# [Task directions]
Quote the listing below in its entirety, omitting every image.

•••••

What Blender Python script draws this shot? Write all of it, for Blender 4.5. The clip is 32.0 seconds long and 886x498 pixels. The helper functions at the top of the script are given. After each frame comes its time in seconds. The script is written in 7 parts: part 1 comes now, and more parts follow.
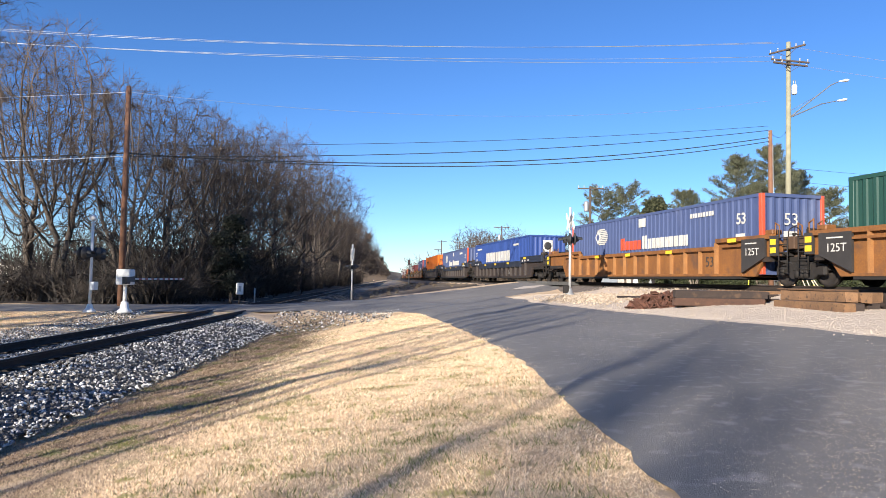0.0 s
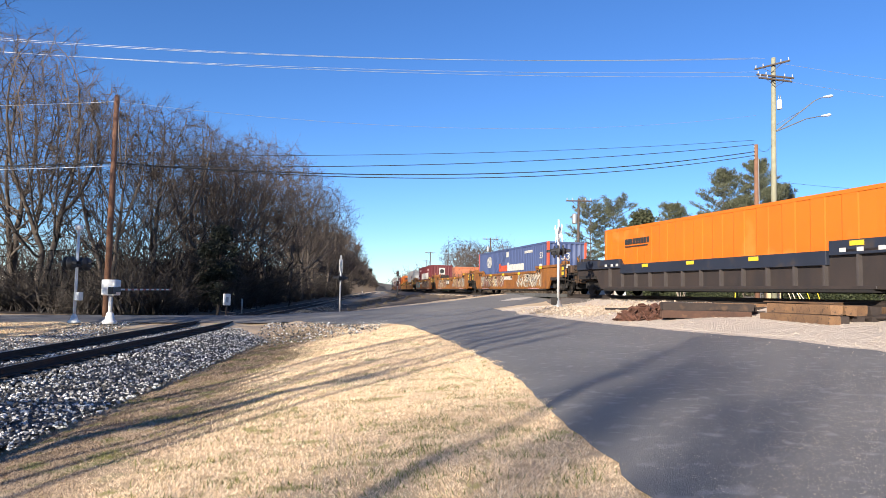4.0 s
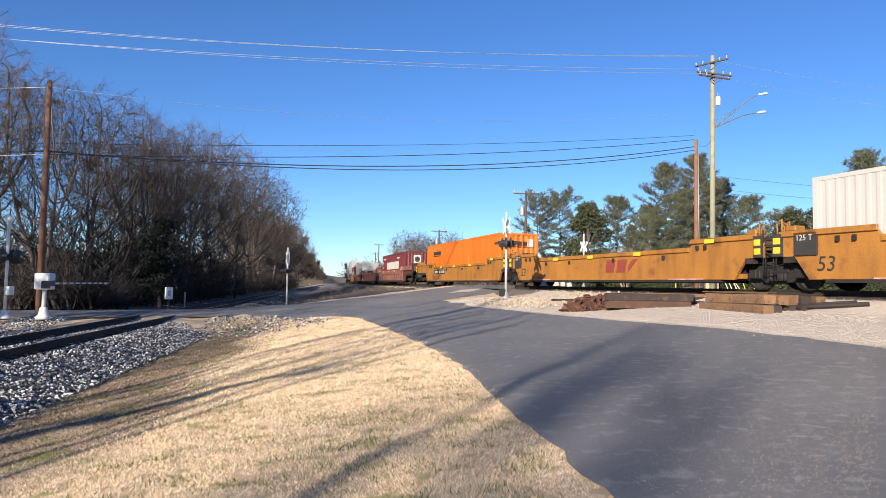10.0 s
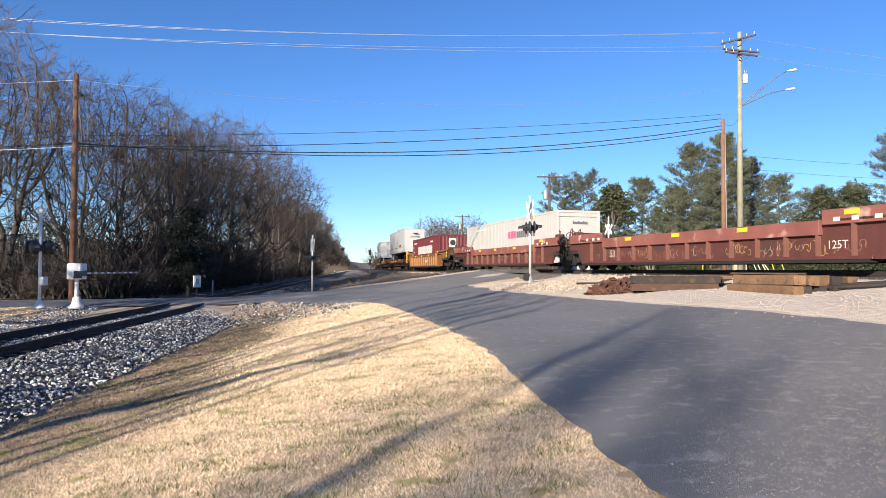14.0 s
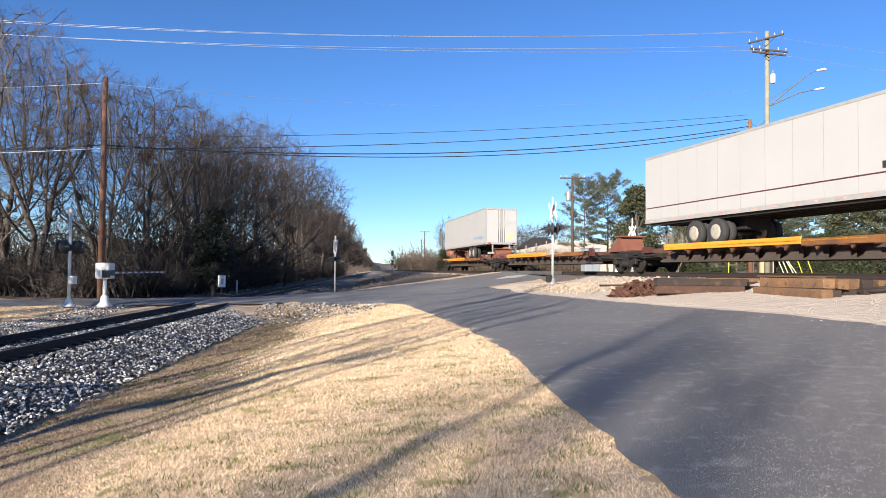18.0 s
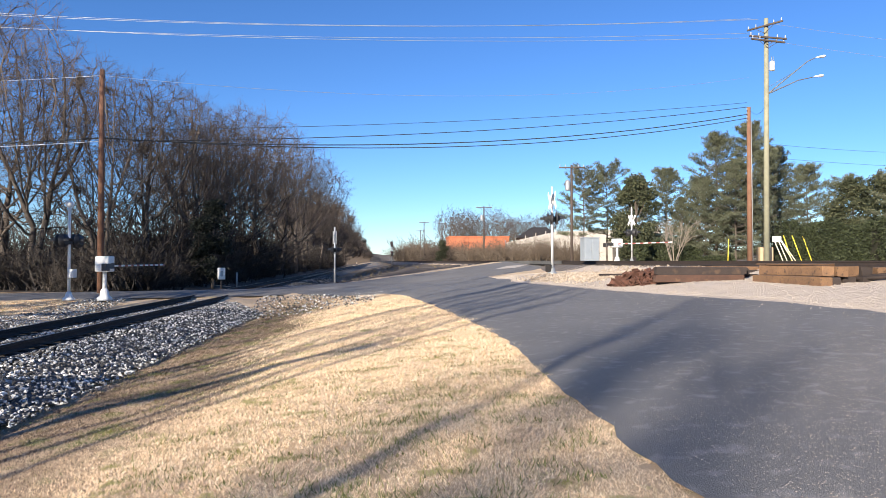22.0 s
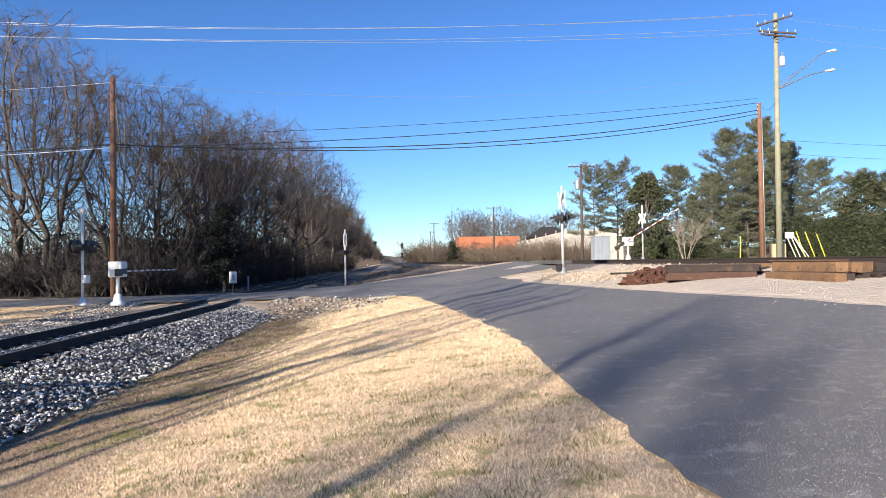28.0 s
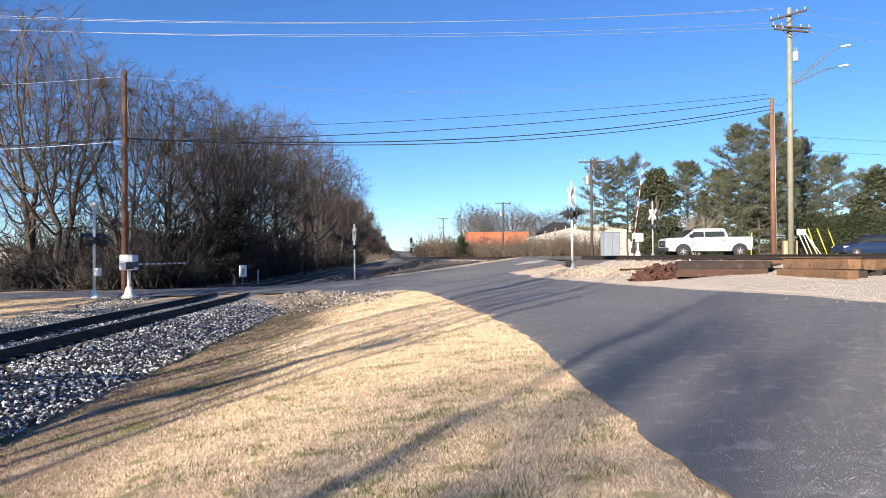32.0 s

•••••

# [Solution for this problem]
What Blender Python script draws this shot? Write all of it, for Blender 4.5. The clip is 32.0 seconds long and 886x498 pixels. The helper functions at the top of the script are given. After each frame comes its time in seconds. The script is written in 7 parts: part 1 comes now, and more parts follow.
0.0 s
4.0 s
10.0 s
14.0 s
18.0 s
22.0 s
28.0 s
32.0 s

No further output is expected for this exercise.